[DATASET EXCERPT]
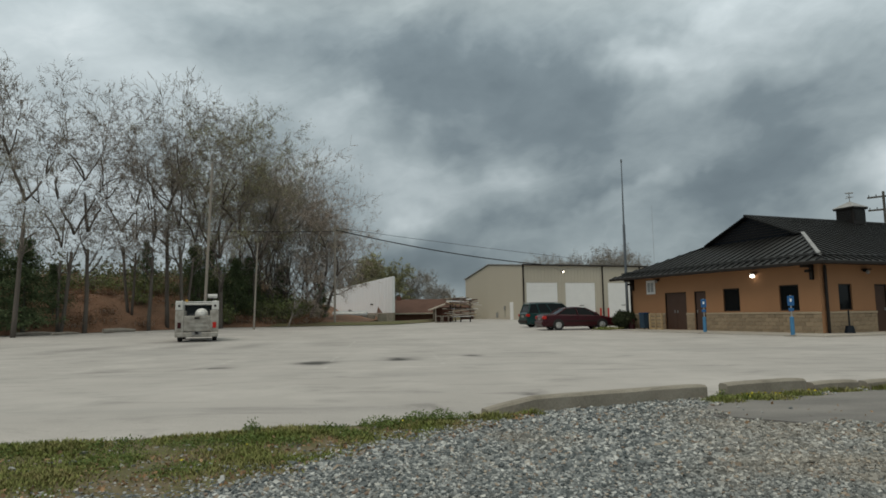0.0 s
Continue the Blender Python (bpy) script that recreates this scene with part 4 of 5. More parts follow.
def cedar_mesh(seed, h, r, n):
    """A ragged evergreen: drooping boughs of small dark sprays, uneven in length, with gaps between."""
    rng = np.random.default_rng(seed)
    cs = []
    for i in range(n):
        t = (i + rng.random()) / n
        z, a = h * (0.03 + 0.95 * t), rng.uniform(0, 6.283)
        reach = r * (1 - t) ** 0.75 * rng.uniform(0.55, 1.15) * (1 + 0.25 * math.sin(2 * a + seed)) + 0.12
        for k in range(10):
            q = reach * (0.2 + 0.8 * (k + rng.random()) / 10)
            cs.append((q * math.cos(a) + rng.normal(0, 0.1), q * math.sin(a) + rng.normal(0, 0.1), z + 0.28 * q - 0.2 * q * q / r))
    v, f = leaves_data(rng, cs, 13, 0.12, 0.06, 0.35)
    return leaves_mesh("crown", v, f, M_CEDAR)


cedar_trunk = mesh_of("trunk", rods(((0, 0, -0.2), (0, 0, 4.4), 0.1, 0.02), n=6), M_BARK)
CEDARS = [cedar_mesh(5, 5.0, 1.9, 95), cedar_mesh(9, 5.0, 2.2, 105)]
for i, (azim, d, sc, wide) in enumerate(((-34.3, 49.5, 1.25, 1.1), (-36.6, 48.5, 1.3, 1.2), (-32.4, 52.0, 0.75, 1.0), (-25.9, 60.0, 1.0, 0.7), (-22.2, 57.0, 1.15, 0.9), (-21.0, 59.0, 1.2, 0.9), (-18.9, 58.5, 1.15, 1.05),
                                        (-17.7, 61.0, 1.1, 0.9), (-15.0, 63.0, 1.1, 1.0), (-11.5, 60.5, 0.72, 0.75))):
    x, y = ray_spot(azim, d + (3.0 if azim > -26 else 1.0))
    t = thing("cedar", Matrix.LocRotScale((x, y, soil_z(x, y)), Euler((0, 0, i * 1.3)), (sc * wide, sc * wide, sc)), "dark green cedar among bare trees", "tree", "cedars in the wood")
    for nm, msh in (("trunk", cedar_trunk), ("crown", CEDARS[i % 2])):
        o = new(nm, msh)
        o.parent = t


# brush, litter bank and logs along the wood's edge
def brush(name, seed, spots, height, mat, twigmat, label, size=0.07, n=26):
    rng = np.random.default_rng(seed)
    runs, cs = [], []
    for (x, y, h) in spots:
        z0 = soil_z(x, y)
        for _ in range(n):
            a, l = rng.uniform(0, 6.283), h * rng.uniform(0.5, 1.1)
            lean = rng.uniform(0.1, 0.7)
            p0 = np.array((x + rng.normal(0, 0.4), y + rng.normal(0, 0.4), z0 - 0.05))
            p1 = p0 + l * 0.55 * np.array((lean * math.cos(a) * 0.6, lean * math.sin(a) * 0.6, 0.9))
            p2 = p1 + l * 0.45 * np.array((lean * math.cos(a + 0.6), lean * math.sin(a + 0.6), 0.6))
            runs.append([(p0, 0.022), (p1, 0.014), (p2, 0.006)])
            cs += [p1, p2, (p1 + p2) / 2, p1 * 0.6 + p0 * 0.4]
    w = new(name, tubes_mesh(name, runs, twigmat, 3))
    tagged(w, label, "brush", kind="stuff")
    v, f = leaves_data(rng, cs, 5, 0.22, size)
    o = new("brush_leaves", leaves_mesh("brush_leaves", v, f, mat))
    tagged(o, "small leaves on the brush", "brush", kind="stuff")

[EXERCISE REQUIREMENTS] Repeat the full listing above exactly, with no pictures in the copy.

[ANSWER TO THIS TASK]
0.0 s
Continue the Blender Python (bpy) script that recreates this scene with part 4 of 5. More parts follow.
def cedar_mesh(seed, h, r, n):
    """A ragged evergreen: drooping boughs of small dark sprays, uneven in length, with gaps between."""
    rng = np.random.default_rng(seed)
    cs = []
    for i in range(n):
        t = (i + rng.random()) / n
        z, a = h * (0.03 + 0.95 * t), rng.uniform(0, 6.283)
        reach = r * (1 - t) ** 0.75 * rng.uniform(0.55, 1.15) * (1 + 0.25 * math.sin(2 * a + seed)) + 0.12
        for k in range(10):
            q = reach * (0.2 + 0.8 * (k + rng.random()) / 10)
            cs.append((q * math.cos(a) + rng.normal(0, 0.1), q * math.sin(a) + rng.normal(0, 0.1), z + 0.28 * q - 0.2 * q * q / r))
    v, f = leaves_data(rng, cs, 13, 0.12, 0.06, 0.35)
    return leaves_mesh("crown", v, f, M_CEDAR)


cedar_trunk = mesh_of("trunk", rods(((0, 0, -0.2), (0, 0, 4.4), 0.1, 0.02), n=6), M_BARK)
CEDARS = [cedar_mesh(5, 5.0, 1.9, 95), cedar_mesh(9, 5.0, 2.2, 105)]
for i, (azim, d, sc, wide) in enumerate(((-34.3, 49.5, 1.25, 1.1), (-36.6, 48.5, 1.3, 1.2), (-32.4, 52.0, 0.75, 1.0), (-25.9, 60.0, 1.0, 0.7), (-22.2, 57.0, 1.15, 0.9), (-21.0, 59.0, 1.2, 0.9), (-18.9, 58.5, 1.15, 1.05),
                                        (-17.7, 61.0, 1.1, 0.9), (-15.0, 63.0, 1.1, 1.0), (-11.5, 60.5, 0.72, 0.75))):
    x, y = ray_spot(azim, d + (3.0 if azim > -26 else 1.0))
    t = thing("cedar", Matrix.LocRotScale((x, y, soil_z(x, y)), Euler((0, 0, i * 1.3)), (sc * wide, sc * wide, sc)), "dark green cedar among bare trees", "tree", "cedars in the wood")
    for nm, msh in (("trunk", cedar_trunk), ("crown", CEDARS[i % 2])):
        o = new(nm, msh)
        o.parent = t


# brush, litter bank and logs along the wood's edge
def brush(name, seed, spots, height, mat, twigmat, label, size=0.07, n=26):
    rng = np.random.default_rng(seed)
    runs, cs = [], []
    for (x, y, h) in spots:
        z0 = soil_z(x, y)
        for _ in range(n):
            a, l = rng.uniform(0, 6.283), h * rng.uniform(0.5, 1.1)
            lean = rng.uniform(0.1, 0.7)
            p0 = np.array((x + rng.normal(0, 0.4), y + rng.normal(0, 0.4), z0 - 0.05))
            p1 = p0 + l * 0.55 * np.array((lean * math.cos(a) * 0.6, lean * math.sin(a) * 0.6, 0.9))
            p2 = p1 + l * 0.45 * np.array((lean * math.cos(a + 0.6), lean * math.sin(a + 0.6), 0.6))
            runs.append([(p0, 0.022), (p1, 0.014), (p2, 0.006)])
            cs += [p1, p2, (p1 + p2) / 2, p1 * 0.6 + p0 * 0.4]
    w = new(name, tubes_mesh(name, runs, twigmat, 3))
    tagged(w, label, "brush", kind="stuff")
    v, f = leaves_data(rng, cs, 5, 0.22, size)
    o = new("brush_leaves", leaves_mesh("brush_leaves", v, f, mat))
    tagged(o, "small leaves on the brush", "brush", kind="stuff")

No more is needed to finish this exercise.